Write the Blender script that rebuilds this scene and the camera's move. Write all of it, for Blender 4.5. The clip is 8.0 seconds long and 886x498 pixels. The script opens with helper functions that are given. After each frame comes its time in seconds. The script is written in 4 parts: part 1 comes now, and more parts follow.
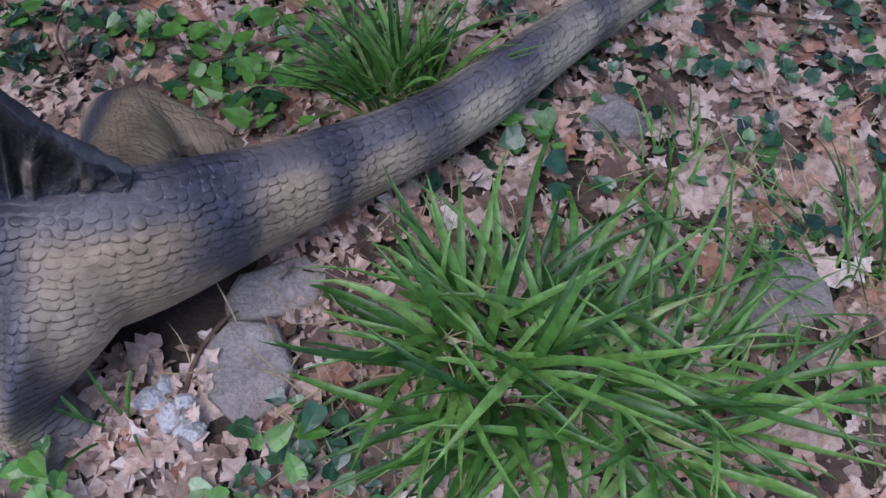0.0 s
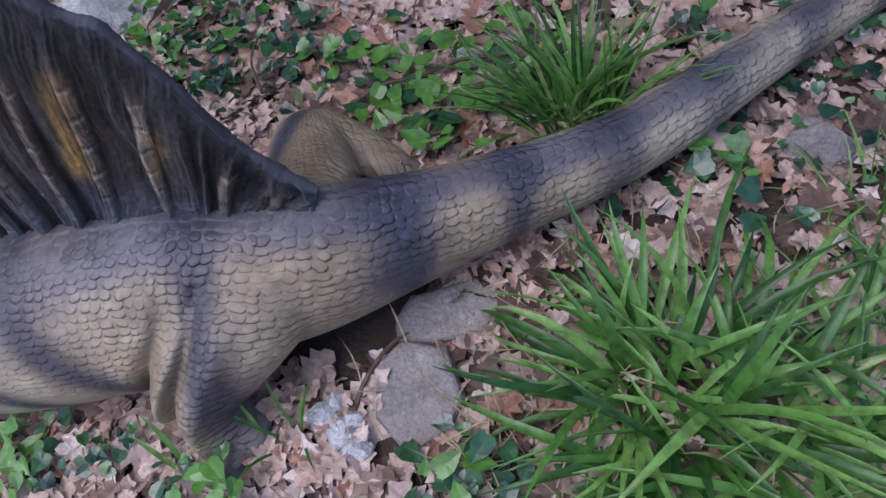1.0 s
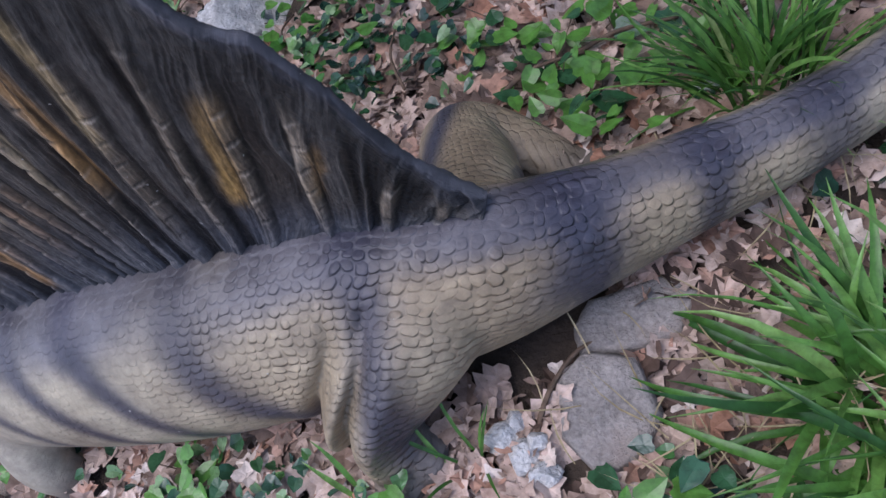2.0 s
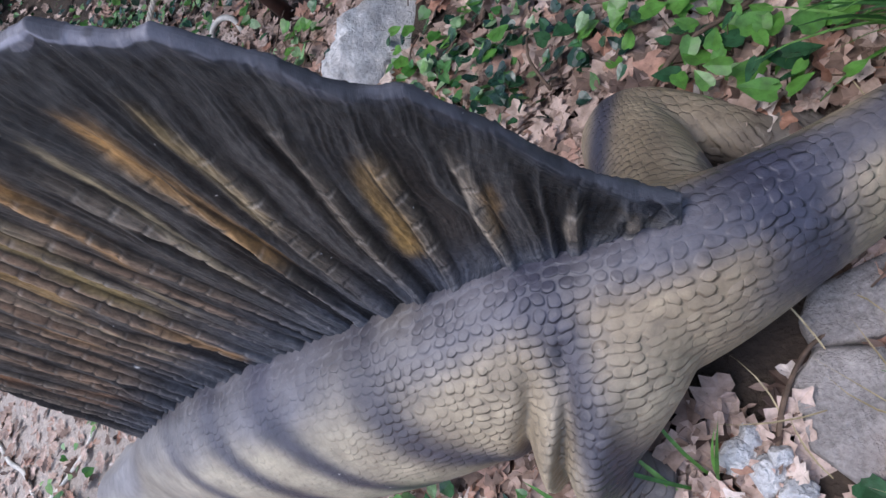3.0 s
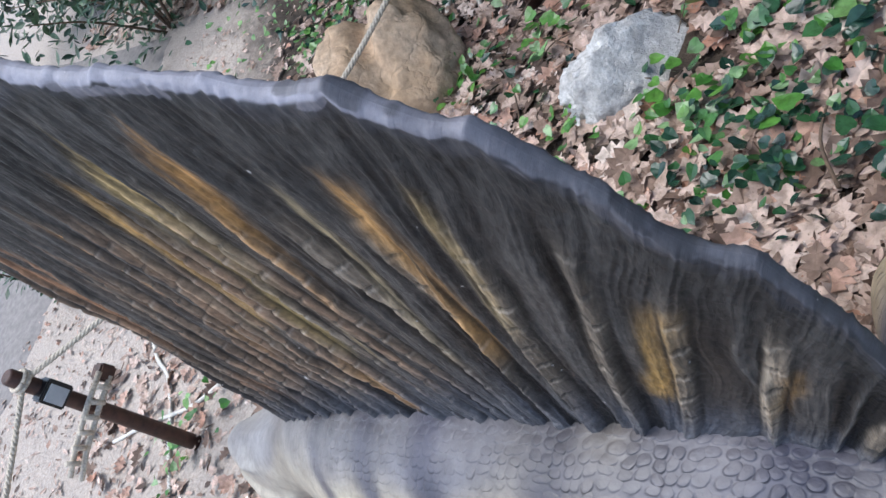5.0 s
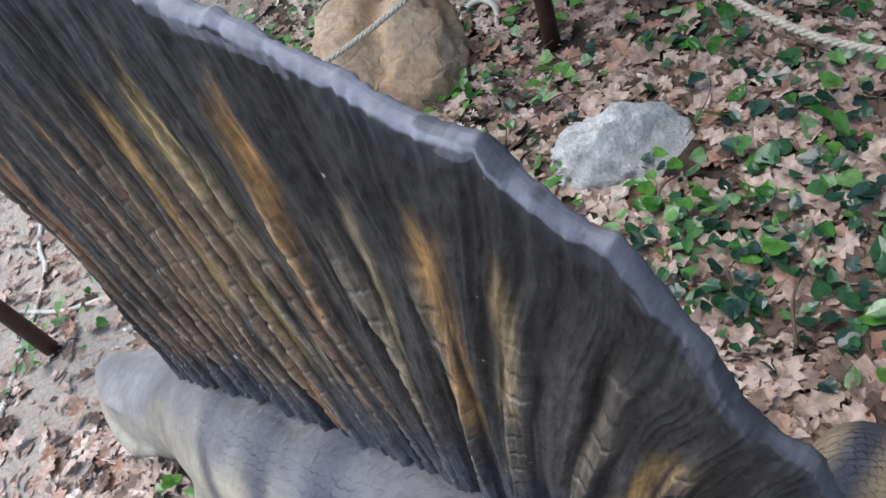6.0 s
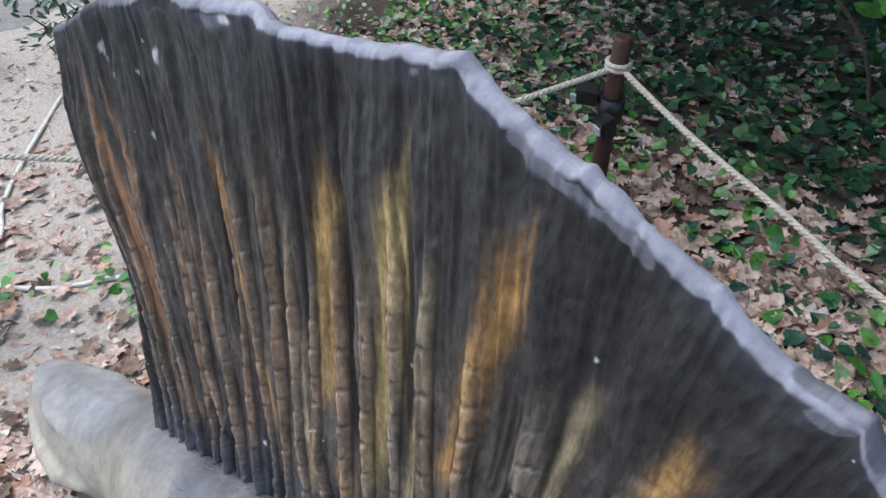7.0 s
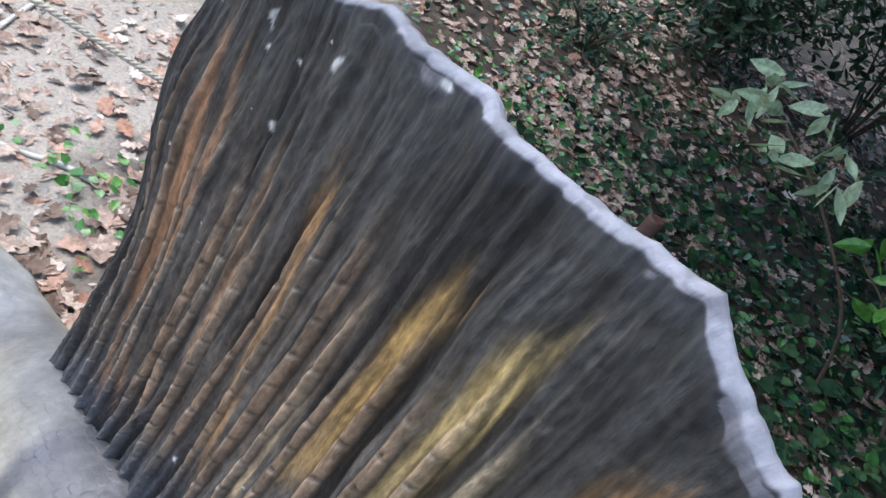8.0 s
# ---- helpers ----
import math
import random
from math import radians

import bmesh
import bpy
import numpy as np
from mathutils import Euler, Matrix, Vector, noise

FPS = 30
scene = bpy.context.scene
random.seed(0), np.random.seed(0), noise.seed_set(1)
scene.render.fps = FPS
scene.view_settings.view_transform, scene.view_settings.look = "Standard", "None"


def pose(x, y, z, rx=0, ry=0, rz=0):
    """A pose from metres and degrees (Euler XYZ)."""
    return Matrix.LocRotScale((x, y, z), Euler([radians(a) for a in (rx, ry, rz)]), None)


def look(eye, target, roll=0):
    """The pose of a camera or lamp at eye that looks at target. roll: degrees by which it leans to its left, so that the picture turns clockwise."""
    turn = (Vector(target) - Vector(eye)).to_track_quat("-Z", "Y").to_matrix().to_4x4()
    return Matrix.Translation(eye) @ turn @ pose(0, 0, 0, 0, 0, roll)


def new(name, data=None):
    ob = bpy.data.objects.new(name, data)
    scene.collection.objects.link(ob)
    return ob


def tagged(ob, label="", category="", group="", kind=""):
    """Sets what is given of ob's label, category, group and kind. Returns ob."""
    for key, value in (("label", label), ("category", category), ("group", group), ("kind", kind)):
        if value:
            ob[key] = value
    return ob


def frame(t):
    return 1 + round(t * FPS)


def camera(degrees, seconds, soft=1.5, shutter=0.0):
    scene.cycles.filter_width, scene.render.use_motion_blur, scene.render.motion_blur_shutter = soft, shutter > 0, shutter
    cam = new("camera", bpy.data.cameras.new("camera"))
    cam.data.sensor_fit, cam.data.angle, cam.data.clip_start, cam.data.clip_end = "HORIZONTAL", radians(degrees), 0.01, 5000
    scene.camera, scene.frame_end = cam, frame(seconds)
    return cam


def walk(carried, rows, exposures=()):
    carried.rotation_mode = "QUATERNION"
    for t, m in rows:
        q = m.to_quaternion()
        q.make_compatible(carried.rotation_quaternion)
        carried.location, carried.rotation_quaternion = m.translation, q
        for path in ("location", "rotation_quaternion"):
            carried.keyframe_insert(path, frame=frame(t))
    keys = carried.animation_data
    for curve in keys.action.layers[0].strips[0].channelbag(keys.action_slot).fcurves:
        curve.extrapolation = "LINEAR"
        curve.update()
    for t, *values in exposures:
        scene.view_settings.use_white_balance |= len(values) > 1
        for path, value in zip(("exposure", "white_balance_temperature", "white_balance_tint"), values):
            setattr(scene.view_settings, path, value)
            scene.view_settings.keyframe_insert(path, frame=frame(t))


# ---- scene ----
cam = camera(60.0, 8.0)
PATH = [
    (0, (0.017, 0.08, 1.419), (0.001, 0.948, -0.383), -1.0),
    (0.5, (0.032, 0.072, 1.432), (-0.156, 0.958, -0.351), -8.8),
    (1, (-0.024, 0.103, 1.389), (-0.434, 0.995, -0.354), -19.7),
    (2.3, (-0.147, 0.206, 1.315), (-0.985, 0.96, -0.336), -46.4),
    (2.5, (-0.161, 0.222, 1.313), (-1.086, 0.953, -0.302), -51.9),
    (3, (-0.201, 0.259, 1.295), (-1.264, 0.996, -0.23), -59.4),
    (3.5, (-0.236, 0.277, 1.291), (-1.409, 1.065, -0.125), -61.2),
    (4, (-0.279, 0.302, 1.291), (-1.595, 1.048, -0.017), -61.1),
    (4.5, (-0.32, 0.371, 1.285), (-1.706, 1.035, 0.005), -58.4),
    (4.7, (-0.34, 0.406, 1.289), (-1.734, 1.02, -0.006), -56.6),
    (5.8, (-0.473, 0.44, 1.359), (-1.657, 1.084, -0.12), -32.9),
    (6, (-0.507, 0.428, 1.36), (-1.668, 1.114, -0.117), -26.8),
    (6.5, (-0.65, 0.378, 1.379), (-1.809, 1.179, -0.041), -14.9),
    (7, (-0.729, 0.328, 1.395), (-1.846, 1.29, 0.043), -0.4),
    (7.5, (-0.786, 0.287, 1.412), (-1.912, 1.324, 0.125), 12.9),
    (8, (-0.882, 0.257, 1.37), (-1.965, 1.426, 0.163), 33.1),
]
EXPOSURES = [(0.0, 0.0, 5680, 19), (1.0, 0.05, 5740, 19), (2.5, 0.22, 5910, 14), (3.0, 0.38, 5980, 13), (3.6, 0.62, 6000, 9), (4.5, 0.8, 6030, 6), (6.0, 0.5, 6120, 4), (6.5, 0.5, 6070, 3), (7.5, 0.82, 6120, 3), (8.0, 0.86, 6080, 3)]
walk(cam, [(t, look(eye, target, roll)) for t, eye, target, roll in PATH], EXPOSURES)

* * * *

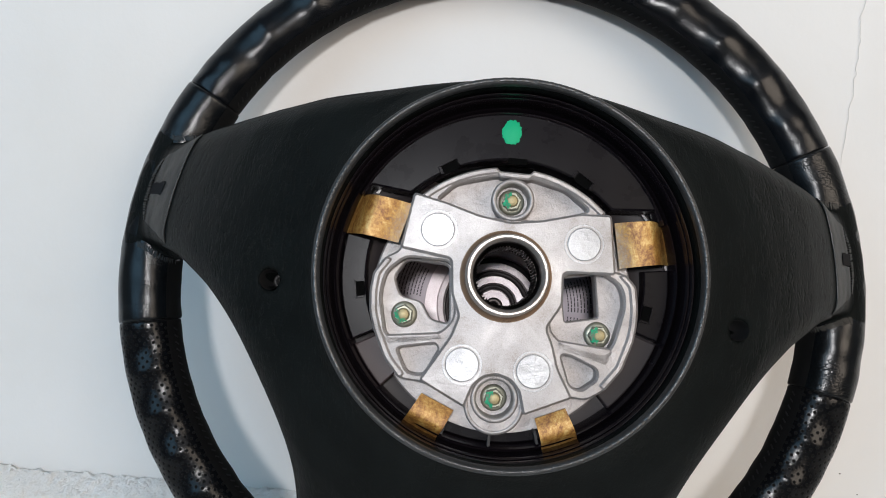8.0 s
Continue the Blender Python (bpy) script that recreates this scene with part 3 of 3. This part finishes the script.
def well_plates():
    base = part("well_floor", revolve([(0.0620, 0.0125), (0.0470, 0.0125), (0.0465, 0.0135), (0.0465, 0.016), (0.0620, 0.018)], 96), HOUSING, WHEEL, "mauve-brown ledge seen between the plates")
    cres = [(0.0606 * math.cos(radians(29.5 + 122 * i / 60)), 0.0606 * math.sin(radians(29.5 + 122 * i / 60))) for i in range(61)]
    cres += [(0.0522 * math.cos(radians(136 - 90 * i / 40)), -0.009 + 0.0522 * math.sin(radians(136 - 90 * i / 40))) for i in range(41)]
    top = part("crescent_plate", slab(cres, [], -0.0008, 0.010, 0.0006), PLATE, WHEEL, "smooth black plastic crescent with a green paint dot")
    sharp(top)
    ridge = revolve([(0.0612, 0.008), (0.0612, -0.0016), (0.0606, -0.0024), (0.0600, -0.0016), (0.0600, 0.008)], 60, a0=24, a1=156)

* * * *

- OBJECTIVE
Retype only what lies between the line bearing "shutter > 0, shutter" and the line bearing "carried.keyframe_insert(path, frame=frame(t))", keeping both of those lines.

- OUTPUT
    scene.cycles.filter_width, scene.render.use_motion_blur, scene.render.motion_blur_shutter = soft, shutter > 0, shutter
    cam = new("camera", bpy.data.cameras.new("camera"))
    cam.data.sensor_fit, cam.data.angle, cam.data.clip_start, cam.data.clip_end = "HORIZONTAL", radians(degrees), 0.01, 5000
    scene.camera, scene.frame_end = cam, frame(seconds)
    return cam


def walk(carried, rows, exposures=()):
    carried.rotation_mode = "QUATERNION"
    for t, m in rows:
        q = m.to_quaternion()
        q.make_compatible(carried.rotation_quaternion)
        carried.location, carried.rotation_quaternion = m.translation, q
        for path in ("location", "rotation_quaternion"):
            carried.keyframe_insert(path, frame=frame(t))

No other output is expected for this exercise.